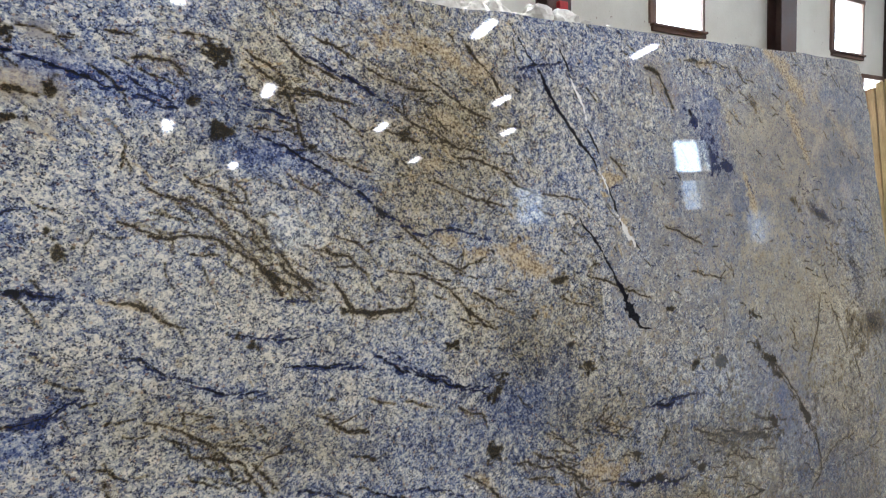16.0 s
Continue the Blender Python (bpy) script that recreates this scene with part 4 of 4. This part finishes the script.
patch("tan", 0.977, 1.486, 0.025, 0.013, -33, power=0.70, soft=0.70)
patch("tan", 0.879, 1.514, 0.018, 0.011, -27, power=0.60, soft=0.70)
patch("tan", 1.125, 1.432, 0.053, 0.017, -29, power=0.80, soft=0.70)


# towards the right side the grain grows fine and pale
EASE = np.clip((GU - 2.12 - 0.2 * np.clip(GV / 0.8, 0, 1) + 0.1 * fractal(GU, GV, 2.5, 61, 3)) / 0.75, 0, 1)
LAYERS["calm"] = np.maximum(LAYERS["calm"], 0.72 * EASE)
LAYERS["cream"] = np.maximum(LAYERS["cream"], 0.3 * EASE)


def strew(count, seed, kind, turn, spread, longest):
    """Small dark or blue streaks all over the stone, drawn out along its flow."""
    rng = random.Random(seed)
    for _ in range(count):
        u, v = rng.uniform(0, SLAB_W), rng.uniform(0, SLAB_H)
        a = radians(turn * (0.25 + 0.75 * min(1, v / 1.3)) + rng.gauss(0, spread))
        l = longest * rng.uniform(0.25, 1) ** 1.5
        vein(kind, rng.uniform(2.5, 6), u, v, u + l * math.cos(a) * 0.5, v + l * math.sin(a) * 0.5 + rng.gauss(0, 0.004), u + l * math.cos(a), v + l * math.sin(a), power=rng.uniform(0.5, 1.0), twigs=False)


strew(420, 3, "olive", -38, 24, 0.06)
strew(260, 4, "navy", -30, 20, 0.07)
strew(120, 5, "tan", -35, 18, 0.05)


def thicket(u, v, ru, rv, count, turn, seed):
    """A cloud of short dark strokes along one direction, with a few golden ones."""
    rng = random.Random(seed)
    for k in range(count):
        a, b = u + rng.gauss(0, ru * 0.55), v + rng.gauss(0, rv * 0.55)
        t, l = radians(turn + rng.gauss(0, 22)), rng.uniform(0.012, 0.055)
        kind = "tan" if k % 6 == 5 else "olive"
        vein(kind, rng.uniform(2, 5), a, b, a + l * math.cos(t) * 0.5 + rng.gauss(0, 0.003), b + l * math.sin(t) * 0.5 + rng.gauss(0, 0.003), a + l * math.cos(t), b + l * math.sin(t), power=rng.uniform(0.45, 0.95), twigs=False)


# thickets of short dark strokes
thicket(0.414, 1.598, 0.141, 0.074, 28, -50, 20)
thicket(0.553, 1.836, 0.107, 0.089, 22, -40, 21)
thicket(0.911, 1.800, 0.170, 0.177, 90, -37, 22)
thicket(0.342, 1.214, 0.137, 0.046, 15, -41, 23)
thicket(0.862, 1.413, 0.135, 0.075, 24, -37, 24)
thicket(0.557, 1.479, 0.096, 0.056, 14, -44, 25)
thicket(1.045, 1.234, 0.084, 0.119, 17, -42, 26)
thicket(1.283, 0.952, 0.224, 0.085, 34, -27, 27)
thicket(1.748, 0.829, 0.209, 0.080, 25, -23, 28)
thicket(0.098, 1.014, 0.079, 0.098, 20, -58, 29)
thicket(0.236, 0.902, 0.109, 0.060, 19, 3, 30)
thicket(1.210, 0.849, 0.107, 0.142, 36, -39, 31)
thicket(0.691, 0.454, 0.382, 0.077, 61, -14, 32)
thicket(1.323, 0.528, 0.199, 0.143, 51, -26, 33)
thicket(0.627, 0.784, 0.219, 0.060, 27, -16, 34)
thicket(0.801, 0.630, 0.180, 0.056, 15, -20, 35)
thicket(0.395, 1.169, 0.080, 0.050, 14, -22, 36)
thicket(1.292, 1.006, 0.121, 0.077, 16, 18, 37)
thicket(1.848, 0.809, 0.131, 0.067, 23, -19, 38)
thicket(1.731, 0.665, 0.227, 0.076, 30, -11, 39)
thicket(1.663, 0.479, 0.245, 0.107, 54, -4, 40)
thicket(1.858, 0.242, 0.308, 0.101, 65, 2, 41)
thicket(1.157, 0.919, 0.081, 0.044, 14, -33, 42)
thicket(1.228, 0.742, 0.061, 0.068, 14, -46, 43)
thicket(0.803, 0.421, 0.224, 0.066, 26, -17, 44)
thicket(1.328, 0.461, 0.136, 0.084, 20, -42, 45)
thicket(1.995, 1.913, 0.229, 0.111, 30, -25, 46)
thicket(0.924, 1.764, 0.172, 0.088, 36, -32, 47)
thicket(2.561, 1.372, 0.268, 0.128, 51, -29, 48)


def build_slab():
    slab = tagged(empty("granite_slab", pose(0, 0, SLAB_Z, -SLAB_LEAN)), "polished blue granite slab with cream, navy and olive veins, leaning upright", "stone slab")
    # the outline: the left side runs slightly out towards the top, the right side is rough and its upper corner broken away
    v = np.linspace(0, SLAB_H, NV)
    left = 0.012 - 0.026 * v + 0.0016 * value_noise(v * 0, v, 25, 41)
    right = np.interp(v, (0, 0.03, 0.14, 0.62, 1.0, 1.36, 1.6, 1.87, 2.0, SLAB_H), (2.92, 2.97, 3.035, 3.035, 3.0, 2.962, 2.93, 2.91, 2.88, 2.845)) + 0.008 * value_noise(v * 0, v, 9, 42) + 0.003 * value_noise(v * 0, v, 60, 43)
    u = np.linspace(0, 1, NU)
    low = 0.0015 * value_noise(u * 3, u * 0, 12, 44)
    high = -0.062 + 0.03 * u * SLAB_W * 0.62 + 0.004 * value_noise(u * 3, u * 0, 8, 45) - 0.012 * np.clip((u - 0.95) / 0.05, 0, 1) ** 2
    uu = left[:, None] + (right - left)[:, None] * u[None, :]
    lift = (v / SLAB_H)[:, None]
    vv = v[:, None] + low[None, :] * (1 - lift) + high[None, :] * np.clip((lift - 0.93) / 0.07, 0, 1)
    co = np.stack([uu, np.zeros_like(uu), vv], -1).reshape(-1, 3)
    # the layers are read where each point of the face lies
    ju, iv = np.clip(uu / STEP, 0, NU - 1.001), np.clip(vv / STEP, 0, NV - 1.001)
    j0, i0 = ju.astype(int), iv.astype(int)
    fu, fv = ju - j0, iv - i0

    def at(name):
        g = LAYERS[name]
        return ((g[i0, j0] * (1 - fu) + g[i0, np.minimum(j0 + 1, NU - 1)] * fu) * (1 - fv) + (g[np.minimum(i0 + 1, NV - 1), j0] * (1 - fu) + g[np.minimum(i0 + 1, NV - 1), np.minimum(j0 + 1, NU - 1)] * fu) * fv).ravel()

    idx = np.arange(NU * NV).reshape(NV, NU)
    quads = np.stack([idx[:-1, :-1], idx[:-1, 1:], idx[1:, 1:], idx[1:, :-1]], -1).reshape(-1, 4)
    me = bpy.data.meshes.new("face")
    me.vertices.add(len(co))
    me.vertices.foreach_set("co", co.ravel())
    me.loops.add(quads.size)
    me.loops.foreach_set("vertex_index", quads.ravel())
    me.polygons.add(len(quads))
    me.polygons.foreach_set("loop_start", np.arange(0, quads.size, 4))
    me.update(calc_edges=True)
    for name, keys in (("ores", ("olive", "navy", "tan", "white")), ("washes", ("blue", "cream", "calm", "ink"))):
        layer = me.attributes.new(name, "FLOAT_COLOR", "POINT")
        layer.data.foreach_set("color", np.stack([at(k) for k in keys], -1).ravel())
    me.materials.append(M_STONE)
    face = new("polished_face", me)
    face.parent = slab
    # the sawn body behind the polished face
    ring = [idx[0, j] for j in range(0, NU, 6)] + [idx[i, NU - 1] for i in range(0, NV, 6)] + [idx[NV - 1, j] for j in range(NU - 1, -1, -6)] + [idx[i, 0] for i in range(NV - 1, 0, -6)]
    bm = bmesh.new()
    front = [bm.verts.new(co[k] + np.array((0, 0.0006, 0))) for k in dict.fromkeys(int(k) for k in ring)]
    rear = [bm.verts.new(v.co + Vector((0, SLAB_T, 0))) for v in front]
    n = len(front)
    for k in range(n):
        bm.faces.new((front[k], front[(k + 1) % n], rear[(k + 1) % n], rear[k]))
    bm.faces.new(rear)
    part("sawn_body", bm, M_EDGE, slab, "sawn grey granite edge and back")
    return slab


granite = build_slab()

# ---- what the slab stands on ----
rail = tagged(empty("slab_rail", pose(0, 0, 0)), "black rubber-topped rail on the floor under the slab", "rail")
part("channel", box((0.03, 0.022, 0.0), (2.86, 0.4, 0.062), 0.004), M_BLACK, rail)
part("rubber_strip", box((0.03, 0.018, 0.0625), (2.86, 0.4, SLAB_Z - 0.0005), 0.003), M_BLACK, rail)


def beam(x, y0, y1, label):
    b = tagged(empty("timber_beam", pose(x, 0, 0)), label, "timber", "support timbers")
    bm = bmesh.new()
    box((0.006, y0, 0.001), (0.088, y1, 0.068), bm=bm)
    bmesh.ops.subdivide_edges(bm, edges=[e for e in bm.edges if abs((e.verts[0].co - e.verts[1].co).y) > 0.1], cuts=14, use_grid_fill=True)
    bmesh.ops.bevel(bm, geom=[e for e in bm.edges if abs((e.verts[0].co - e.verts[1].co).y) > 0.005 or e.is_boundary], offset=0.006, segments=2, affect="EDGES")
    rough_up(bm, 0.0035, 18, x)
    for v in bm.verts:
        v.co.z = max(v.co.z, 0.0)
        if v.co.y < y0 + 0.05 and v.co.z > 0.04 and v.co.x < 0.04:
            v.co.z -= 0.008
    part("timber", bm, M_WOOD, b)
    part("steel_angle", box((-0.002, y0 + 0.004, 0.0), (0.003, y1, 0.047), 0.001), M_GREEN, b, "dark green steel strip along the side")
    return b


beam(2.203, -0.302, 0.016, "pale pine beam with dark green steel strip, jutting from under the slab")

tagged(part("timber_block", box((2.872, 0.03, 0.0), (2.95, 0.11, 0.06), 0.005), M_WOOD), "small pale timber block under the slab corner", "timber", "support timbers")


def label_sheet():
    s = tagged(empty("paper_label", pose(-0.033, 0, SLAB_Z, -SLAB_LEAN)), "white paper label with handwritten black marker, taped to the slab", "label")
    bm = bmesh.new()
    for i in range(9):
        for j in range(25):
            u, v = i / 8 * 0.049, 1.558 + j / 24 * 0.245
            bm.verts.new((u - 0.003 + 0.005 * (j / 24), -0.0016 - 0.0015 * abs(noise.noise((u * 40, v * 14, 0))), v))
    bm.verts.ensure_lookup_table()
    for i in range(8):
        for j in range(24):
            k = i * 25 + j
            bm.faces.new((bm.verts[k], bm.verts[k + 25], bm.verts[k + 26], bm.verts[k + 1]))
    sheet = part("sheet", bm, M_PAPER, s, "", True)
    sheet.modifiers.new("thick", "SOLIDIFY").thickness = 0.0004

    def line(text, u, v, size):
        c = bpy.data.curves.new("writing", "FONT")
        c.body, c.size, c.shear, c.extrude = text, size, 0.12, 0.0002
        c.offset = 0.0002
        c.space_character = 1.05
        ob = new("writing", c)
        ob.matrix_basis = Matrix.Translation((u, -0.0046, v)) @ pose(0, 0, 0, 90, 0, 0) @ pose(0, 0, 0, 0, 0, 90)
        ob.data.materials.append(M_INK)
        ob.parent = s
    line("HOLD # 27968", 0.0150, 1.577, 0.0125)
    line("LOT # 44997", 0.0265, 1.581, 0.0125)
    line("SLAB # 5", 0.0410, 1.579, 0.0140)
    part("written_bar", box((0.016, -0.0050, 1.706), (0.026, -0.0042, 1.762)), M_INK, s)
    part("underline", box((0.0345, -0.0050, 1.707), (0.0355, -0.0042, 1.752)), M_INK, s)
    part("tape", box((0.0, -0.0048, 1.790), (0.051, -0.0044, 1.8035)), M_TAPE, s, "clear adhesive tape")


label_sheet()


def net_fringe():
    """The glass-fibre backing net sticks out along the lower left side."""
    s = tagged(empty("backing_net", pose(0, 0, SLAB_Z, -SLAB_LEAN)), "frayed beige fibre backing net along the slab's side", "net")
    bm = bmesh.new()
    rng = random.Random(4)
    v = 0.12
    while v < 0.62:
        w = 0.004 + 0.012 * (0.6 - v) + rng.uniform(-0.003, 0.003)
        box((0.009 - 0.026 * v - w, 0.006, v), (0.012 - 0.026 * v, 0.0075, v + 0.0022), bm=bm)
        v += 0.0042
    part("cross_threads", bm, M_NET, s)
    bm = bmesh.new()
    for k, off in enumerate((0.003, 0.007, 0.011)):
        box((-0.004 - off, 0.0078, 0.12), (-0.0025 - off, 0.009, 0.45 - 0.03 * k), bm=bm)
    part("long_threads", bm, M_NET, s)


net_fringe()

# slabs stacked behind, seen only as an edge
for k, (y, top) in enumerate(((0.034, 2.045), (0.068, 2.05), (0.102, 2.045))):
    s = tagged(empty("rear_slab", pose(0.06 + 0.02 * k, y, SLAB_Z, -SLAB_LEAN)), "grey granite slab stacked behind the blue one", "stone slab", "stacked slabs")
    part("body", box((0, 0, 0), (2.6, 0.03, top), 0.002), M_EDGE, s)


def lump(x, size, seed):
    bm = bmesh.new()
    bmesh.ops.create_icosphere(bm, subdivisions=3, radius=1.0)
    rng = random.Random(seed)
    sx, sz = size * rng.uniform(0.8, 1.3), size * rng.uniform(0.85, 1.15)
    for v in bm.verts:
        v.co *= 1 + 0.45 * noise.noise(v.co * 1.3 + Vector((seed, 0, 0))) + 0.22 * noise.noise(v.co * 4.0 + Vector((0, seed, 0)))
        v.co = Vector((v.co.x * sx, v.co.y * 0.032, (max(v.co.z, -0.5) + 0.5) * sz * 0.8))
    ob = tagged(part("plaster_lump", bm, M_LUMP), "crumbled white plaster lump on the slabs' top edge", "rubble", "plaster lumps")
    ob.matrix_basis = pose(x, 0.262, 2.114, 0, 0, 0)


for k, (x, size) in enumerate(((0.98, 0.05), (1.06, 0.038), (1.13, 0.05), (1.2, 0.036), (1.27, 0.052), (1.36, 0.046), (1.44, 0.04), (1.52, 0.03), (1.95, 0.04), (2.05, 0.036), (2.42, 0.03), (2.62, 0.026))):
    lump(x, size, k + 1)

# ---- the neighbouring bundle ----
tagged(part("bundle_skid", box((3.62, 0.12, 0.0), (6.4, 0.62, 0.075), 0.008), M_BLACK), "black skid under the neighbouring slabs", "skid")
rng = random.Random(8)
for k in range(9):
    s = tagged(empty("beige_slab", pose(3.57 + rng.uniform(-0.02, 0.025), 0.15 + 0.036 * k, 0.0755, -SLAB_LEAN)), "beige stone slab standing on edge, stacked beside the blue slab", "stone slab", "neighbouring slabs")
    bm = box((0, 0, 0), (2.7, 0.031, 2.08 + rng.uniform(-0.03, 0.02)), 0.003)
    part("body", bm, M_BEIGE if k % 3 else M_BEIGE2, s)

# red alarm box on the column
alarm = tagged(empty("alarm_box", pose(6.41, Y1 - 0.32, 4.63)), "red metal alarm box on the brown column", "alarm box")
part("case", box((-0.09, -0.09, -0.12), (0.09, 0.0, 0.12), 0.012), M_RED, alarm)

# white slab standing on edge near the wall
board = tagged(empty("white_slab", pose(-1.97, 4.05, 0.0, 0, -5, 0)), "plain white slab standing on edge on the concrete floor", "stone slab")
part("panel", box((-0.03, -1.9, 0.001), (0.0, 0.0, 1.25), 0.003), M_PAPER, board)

####################

▶ [DO THIS]: Skip every picture and return the lines above from the top through the one that contains "0.3 * EASE)".

▶ [TASK ANSWER]:
16.0 s
Continue the Blender Python (bpy) script that recreates this scene with part 4 of 4. This part finishes the script.
patch("tan", 0.977, 1.486, 0.025, 0.013, -33, power=0.70, soft=0.70)
patch("tan", 0.879, 1.514, 0.018, 0.011, -27, power=0.60, soft=0.70)
patch("tan", 1.125, 1.432, 0.053, 0.017, -29, power=0.80, soft=0.70)


# towards the right side the grain grows fine and pale
EASE = np.clip((GU - 2.12 - 0.2 * np.clip(GV / 0.8, 0, 1) + 0.1 * fractal(GU, GV, 2.5, 61, 3)) / 0.75, 0, 1)
LAYERS["calm"] = np.maximum(LAYERS["calm"], 0.72 * EASE)
LAYERS["cream"] = np.maximum(LAYERS["cream"], 0.3 * EASE)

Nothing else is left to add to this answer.